Copy out every line in which the string "Vector" occurs.

**AVAILABLE DATA**.
──────────

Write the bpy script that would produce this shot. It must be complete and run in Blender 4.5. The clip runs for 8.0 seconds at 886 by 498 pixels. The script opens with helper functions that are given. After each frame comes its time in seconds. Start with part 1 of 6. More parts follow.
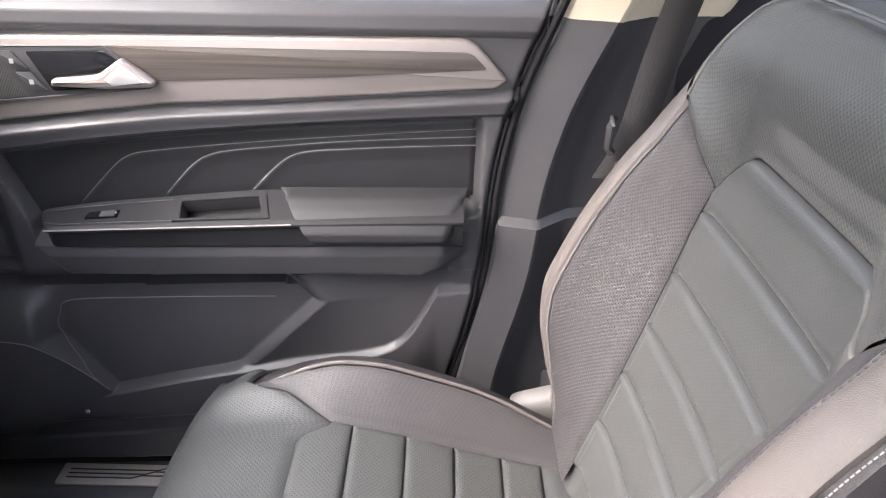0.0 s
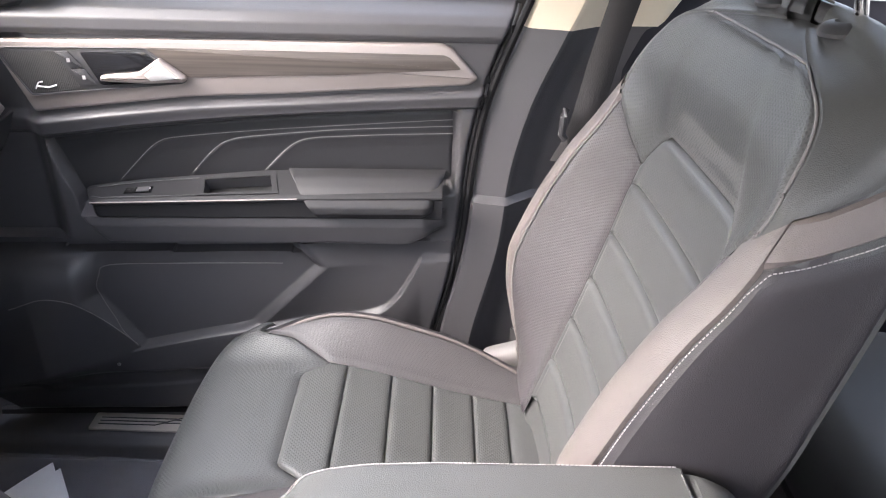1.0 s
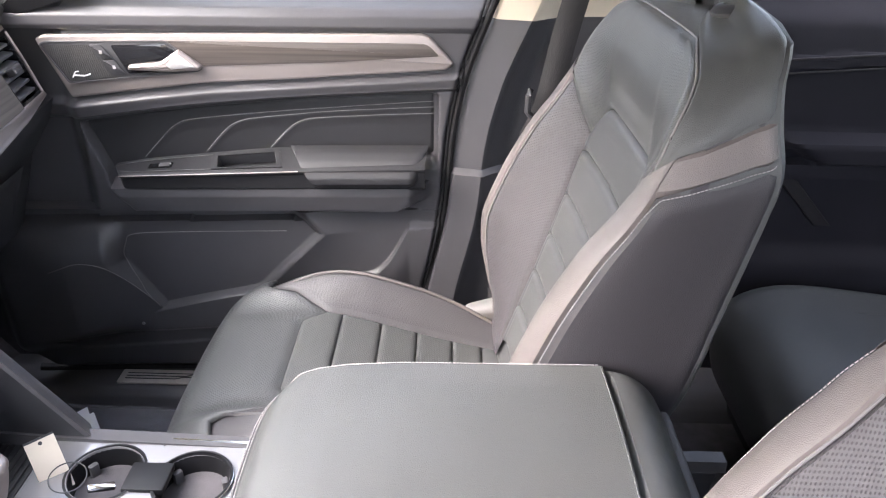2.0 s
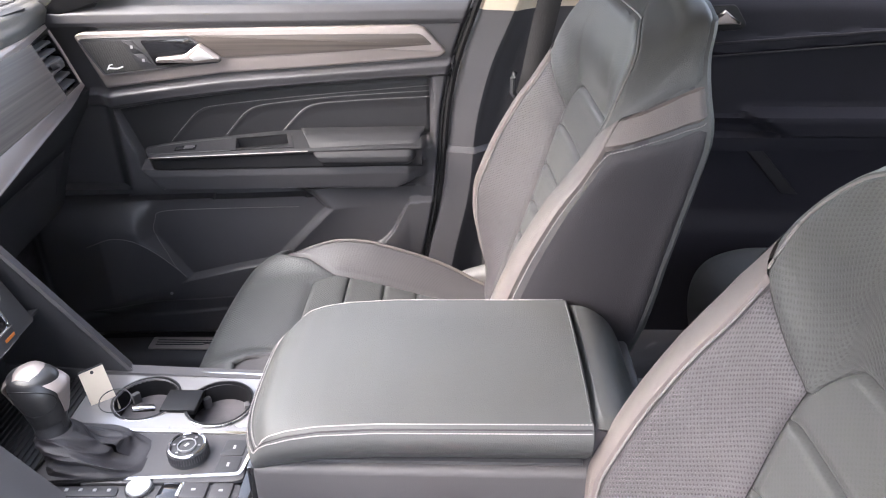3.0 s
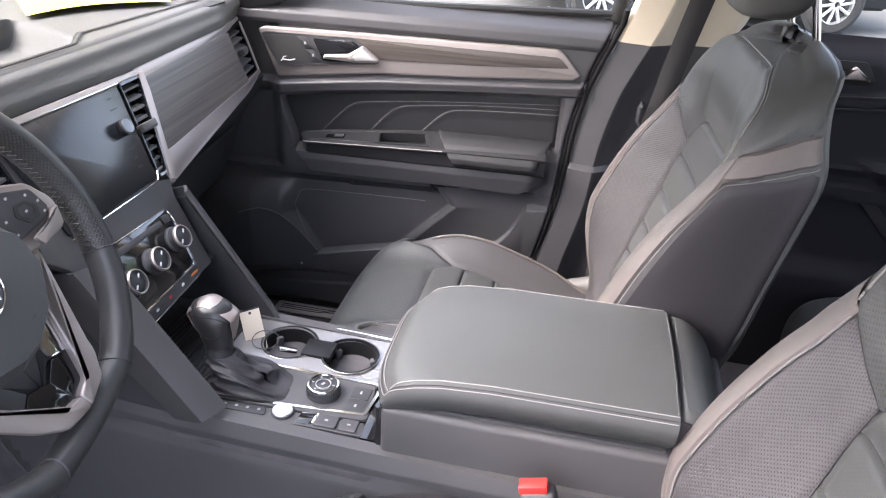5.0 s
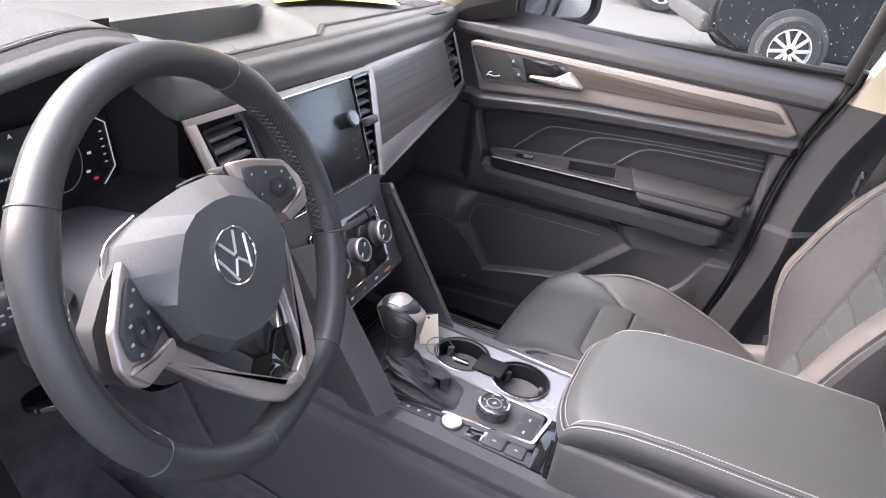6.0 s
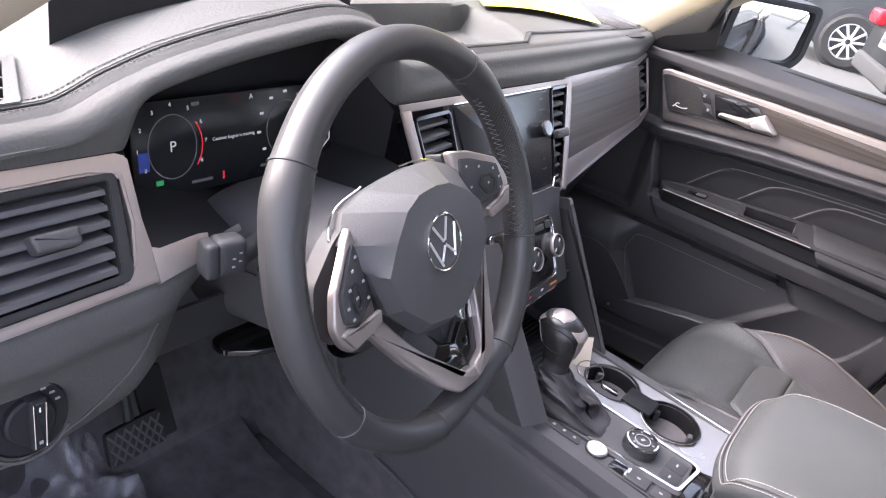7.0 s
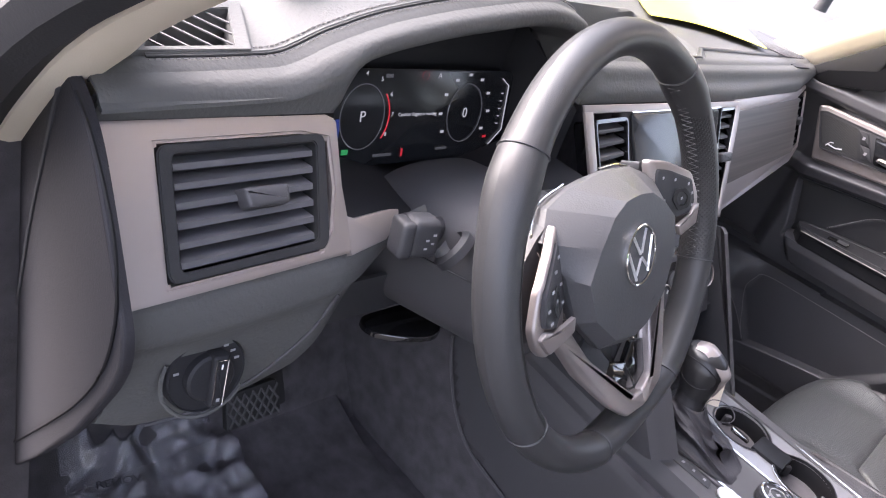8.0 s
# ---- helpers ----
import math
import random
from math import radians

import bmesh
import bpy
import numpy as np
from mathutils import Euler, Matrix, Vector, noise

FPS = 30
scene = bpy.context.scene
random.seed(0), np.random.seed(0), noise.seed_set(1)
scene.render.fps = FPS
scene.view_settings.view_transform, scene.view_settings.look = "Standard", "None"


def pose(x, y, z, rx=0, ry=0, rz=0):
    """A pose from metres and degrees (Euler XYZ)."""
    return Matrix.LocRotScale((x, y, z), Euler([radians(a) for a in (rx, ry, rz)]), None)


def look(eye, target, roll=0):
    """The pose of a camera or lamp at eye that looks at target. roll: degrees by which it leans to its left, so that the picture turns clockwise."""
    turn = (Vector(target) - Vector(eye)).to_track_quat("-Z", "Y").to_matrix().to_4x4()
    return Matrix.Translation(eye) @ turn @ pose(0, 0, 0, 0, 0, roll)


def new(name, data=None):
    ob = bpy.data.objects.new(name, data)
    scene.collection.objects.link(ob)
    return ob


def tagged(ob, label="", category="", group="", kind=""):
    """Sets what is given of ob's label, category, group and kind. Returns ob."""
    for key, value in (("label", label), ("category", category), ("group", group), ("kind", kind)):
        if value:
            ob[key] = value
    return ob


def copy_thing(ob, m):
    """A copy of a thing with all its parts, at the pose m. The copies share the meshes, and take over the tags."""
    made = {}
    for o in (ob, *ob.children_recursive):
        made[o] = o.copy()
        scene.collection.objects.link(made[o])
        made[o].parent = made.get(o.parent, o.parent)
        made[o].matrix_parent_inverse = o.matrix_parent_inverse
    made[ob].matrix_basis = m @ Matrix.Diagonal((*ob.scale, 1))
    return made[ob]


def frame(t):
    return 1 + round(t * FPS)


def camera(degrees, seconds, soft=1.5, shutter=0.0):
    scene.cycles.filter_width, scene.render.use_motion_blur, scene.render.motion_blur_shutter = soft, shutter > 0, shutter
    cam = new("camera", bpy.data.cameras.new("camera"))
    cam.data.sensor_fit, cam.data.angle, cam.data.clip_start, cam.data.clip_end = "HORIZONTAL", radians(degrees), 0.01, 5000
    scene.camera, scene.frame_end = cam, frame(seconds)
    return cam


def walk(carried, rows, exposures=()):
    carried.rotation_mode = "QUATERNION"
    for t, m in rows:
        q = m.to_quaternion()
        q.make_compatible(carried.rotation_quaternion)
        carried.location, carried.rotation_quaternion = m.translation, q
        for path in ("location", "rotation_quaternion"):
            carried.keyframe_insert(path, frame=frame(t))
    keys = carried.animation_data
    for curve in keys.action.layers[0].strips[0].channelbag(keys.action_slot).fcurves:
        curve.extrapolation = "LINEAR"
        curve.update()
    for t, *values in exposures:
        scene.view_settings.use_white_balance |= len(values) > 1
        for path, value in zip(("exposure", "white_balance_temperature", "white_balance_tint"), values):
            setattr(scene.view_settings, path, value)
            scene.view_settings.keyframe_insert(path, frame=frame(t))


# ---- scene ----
cam = camera(63.1, 8.0, soft=1.1)
PATH = [
    (0, (0.016, -0.174, 1.412), (0.039, 1.558, 0.413), 2.0),
    (0.5, (0.029, -0.273, 1.438), (0.069, 1.471, 0.459), 2.3),
    (1, (0.043, -0.369, 1.451), (0.07, 1.378, 0.477), 2.3),
    (1.5, (0.07, -0.461, 1.46), (0.086, 1.291, 0.494), 2.0),
    (3, (0.141, -0.71, 1.483), (0.088, 1.043, 0.521), -0.4),
    (3.5, (0.157, -0.771, 1.489), (0.089, 0.978, 0.522), -0.3),
    (4, (0.162, -0.833, 1.511), (0.057, 0.914, 0.543), 0.2),
    (4.2, (0.159, -0.856, 1.522), (0.033, 0.892, 0.558), 0.8),
    (5.3, (0.068, -0.851, 1.522), (-0.325, 0.877, 0.595), 5.2),
    (5.5, (0.045, -0.854, 1.523), (-0.416, 0.859, 0.601), 6.2),
    (6, (-0.009, -0.872, 1.506), (-0.64, 0.79, 0.589), 9.1),
    (6.5, (-0.046, -0.895, 1.49), (-0.837, 0.692, 0.565), 11.8),
    (7, (-0.078, -0.917, 1.481), (-0.993, 0.593, 0.541), 14.6),
    (7.5, (-0.127, -0.939, 1.456), (-1.124, 0.508, 0.501), 17.6),
    (8, (-0.178, -0.966, 1.427), (-1.222, 0.434, 0.452), 20.3),
]
walk(cam, [(t, look(eye, target, roll)) for t, eye, target, roll in PATH], [(0, 3.80, 6550, 16), (1.5, 3.92, 6480, 16), (3.5, 3.72, 6450, 16), (5.5, 3.54, 6450, 18), (8, 3.44, 6450, 22)])

# ---- light ----
world = bpy.data.worlds.new("sky")
scene.world = world
world.use_nodes = True
_wn = world.node_tree.nodes
_sky = _wn.new("ShaderNodeTexSky")
_sky.sky_type = 'NISHITA'
_sky.sun_disc = False
_sky.sun_elevation = radians(41)
_sky.sun_rotation = radians(248)
_sky.air_density, _sky.dust_density, _sky.ozone_density = 1.0, 4.0, 1.0
_veil = _wn.new("ShaderNodeHueSaturation")          # thin cloud takes the blue out of the sky
_veil.inputs["Saturation"].default_value = 0.6
world.node_tree.links.new(_sky.outputs[0], _veil.inputs["Color"])
world.node_tree.links.new(_veil.outputs[0], _wn["Background"].inputs[0])
_wn["Background"].inputs[1].default_value = 0.14
_sun = bpy.data.lights.new("sun", 'SUN')
_sun.energy, _sun.angle, _sun.color = 0.75, radians(80), (1.0, 1.0, 0.99)
sun = new("sun", _sun)
sun.matrix_basis = look((-6.9, -2.8, 6.5), (0, 0, 0))


# ---- materials ----
def nodes_of(name):
    m = bpy.data.materials.new(name)
    m.use_nodes = True
    nt = m.node_tree
    return m, nt, nt.nodes["Principled BSDF"]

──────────

**OUTPUT FOR THIS TASK**.
from mathutils import Euler, Matrix, Vector, noise
    turn = (Vector(target) - Vector(eye)).to_track_quat("-Z", "Y").to_matrix().to_4x4()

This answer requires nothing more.